■ Exercise description ■
Restate all the material verbatim, except for the pictures.
<<<<
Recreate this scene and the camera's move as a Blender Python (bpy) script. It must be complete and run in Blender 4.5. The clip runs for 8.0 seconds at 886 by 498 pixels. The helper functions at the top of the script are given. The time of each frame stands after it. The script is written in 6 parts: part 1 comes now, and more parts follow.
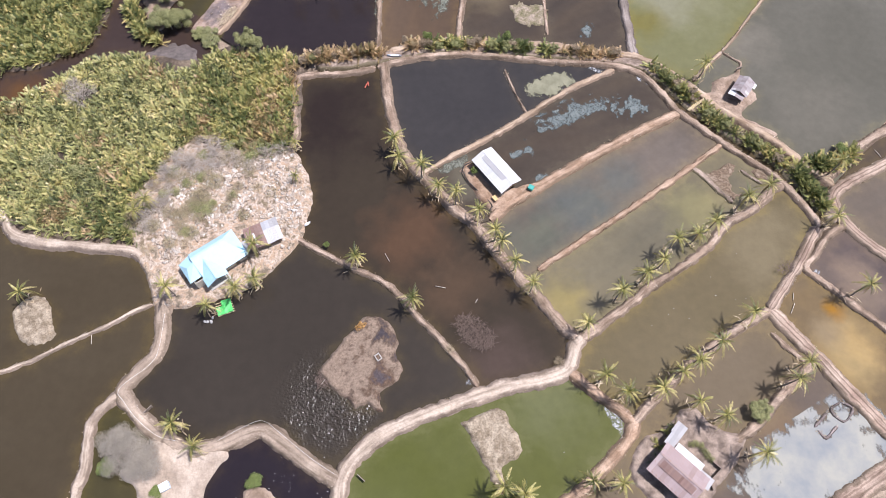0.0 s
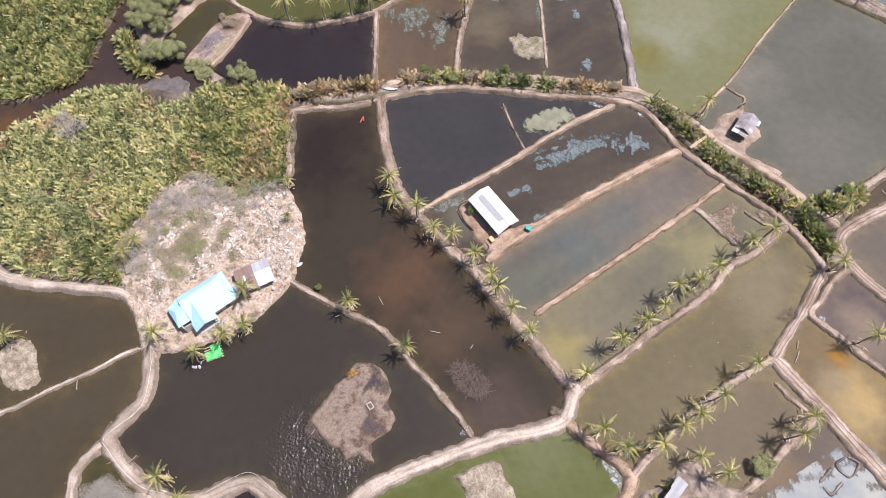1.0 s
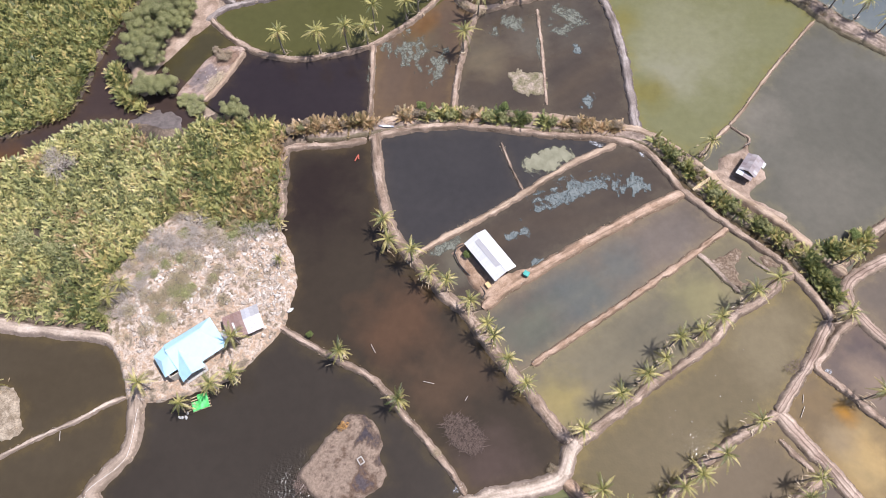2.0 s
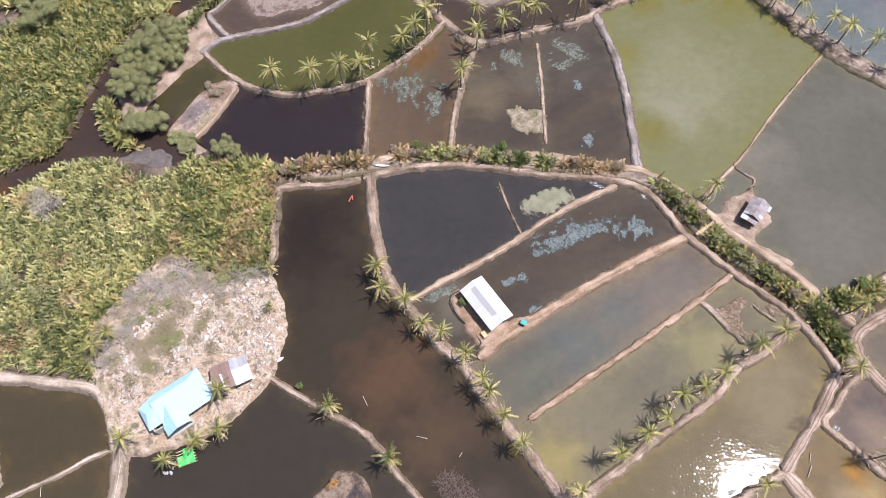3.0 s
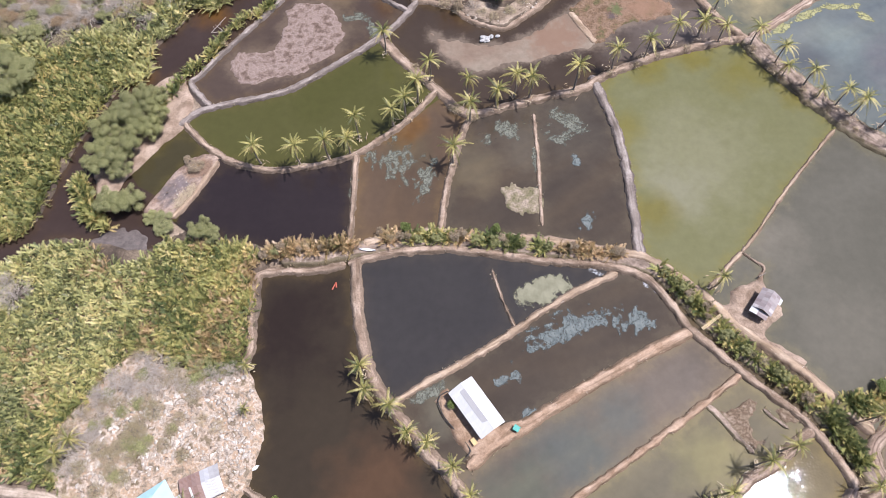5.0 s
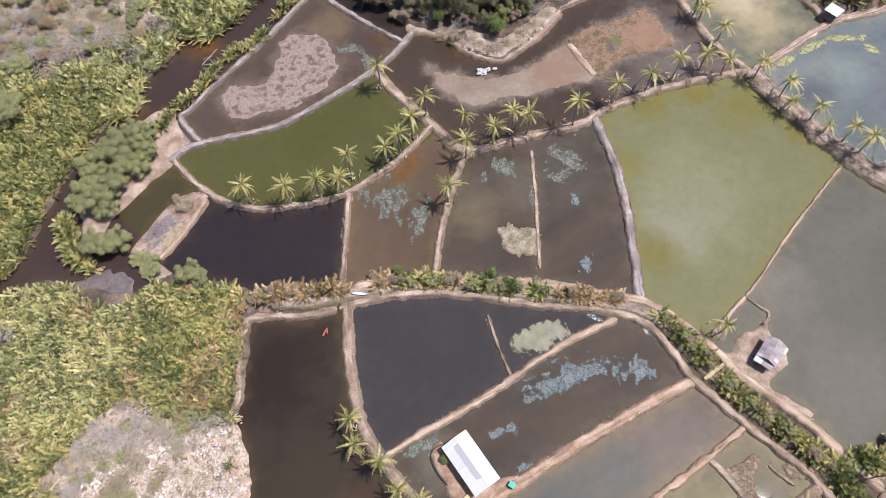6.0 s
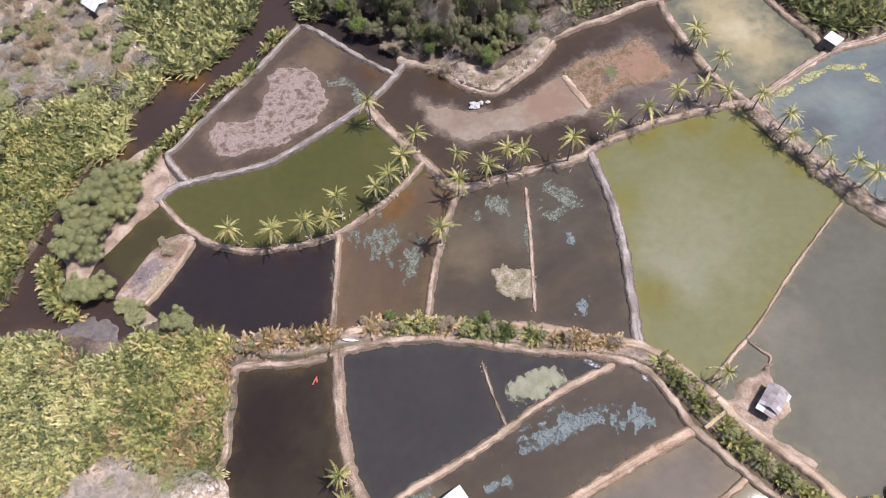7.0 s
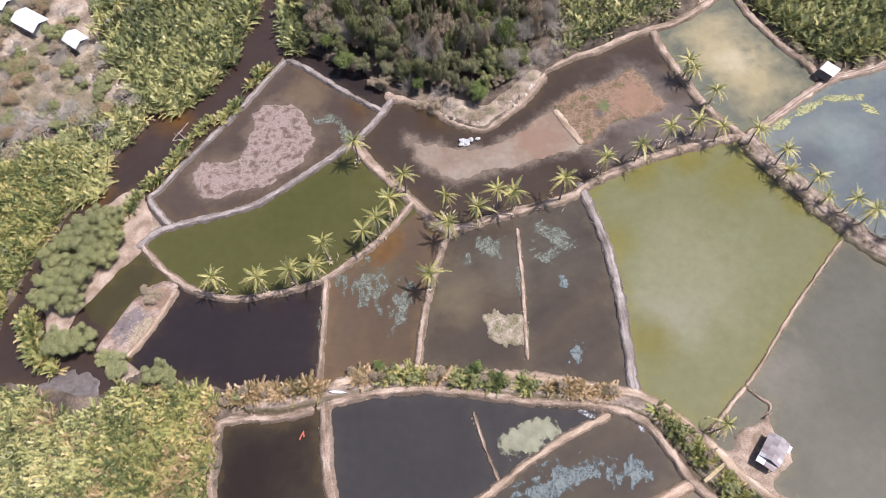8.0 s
>>>>
■ Written answer ■
Recreate this scene and the camera's move as a Blender Python (bpy) script. It must be complete and run in Blender 4.5. The clip runs for 8.0 seconds at 886 by 498 pixels. The helper functions at the top of the script are given. The time of each frame stands after it. The script is written in 6 parts: part 1 comes now, and more parts follow.
0.0 s
1.0 s
2.0 s
3.0 s
5.0 s
6.0 s
7.0 s
8.0 s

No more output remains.